>> start Stored records

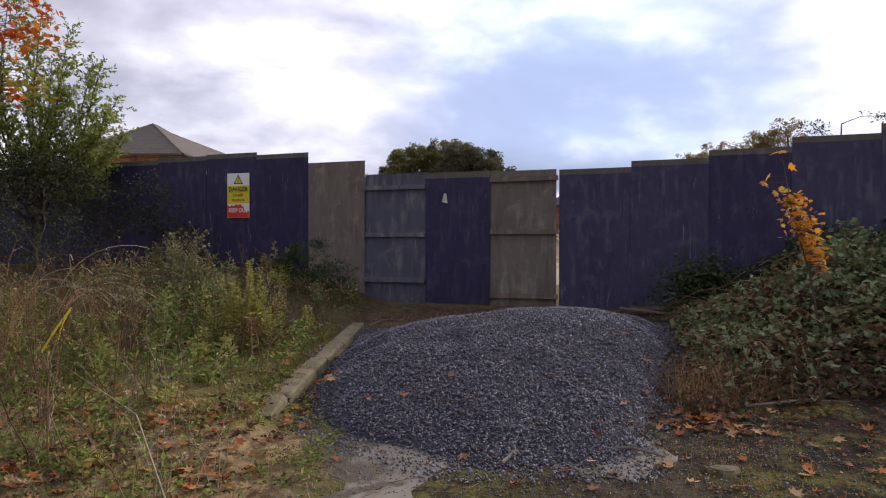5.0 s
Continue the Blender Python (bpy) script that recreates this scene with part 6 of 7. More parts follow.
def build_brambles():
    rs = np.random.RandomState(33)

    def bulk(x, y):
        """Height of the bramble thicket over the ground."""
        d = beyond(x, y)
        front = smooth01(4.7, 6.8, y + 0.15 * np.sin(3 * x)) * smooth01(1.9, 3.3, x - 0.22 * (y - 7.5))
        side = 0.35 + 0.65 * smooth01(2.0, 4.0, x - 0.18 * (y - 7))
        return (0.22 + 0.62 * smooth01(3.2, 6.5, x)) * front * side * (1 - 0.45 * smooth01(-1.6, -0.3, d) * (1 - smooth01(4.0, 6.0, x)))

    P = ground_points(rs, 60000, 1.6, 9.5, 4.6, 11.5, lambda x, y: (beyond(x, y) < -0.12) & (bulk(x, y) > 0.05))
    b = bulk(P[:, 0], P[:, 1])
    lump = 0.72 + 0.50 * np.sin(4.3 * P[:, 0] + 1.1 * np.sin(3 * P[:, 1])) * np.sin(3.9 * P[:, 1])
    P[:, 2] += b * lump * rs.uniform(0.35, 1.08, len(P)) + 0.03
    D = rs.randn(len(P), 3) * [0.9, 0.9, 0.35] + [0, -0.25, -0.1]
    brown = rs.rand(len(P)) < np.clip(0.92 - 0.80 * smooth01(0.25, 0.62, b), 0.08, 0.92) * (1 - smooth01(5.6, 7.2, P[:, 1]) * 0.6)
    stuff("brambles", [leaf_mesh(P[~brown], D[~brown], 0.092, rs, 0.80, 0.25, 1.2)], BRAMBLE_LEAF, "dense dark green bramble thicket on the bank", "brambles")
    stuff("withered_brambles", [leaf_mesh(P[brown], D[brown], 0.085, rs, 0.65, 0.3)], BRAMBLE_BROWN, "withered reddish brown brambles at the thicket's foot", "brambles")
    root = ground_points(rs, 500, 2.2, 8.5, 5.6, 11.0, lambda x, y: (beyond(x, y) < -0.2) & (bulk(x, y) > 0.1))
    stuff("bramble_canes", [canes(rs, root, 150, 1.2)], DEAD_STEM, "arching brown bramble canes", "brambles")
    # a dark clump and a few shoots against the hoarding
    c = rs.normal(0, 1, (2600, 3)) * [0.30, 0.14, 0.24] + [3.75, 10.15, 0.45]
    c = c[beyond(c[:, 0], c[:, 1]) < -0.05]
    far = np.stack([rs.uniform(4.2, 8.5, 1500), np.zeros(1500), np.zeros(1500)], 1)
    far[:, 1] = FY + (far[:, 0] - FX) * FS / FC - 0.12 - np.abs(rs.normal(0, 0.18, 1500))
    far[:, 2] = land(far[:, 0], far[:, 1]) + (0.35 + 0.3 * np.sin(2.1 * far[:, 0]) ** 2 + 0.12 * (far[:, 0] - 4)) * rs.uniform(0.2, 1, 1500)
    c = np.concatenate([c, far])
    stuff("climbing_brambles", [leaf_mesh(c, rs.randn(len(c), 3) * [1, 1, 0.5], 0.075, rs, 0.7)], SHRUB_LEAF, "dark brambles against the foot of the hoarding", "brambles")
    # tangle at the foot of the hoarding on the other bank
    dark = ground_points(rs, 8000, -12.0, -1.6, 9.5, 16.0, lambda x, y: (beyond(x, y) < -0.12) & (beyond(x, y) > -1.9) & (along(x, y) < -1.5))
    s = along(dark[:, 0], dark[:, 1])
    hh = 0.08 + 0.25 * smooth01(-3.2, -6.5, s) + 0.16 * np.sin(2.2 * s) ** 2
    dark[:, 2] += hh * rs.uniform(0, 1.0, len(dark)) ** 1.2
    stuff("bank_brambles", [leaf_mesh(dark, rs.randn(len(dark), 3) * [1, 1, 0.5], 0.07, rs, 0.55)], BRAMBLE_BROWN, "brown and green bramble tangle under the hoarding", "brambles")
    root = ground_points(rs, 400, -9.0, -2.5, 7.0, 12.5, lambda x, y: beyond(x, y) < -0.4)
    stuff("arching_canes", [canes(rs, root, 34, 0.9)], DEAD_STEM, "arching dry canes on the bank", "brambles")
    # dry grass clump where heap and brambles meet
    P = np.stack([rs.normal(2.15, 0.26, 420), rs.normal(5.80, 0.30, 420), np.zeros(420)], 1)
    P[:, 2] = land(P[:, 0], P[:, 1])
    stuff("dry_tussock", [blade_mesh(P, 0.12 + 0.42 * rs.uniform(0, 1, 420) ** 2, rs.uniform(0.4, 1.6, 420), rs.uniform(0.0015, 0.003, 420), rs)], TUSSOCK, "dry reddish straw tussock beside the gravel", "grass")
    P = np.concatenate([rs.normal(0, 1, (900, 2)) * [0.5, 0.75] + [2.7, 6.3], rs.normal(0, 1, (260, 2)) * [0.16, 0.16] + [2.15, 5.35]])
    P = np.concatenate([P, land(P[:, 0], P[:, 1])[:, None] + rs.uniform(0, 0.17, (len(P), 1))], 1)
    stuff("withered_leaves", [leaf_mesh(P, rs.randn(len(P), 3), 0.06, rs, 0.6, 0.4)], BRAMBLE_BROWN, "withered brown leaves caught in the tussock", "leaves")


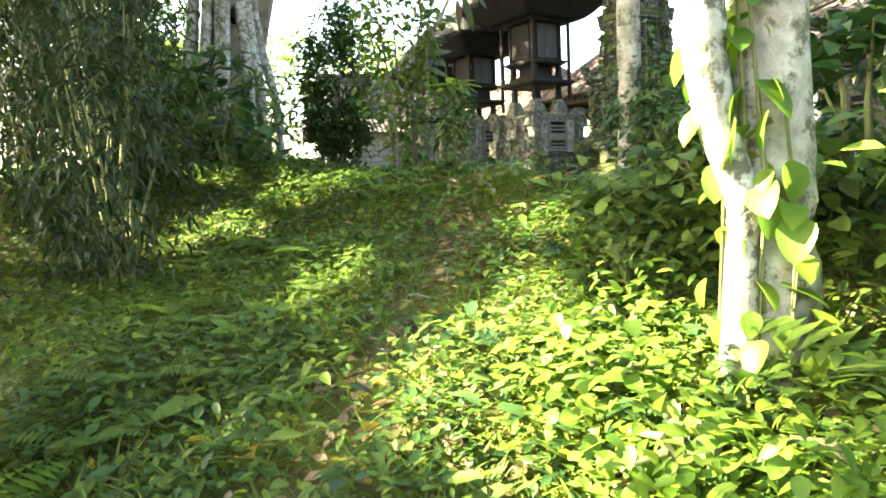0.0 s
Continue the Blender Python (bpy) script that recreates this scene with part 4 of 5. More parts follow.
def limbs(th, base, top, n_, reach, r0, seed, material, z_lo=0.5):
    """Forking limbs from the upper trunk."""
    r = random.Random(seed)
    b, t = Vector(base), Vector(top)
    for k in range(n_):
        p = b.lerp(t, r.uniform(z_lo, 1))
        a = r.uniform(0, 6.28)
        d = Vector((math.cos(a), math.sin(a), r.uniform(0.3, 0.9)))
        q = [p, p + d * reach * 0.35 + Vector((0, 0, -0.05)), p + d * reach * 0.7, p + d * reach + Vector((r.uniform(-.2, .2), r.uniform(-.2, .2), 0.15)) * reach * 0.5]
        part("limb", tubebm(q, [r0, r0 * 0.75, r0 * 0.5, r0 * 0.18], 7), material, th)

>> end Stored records

▸ **What you are asked to do**
Output exactly the span of lines from the top of the listing through the line holding "return (0.22 +", and leave every picture out.

▸ **Reply**
5.0 s
Continue the Blender Python (bpy) script that recreates this scene with part 6 of 7. More parts follow.
def build_brambles():
    rs = np.random.RandomState(33)

    def bulk(x, y):
        """Height of the bramble thicket over the ground."""
        d = beyond(x, y)
        front = smooth01(4.7, 6.8, y + 0.15 * np.sin(3 * x)) * smooth01(1.9, 3.3, x - 0.22 * (y - 7.5))
        side = 0.35 + 0.65 * smooth01(2.0, 4.0, x - 0.18 * (y - 7))
        return (0.22 + 0.62 * smooth01(3.2, 6.5, x)) * front * side * (1 - 0.45 * smooth01(-1.6, -0.3, d) * (1 - smooth01(4.0, 6.0, x)))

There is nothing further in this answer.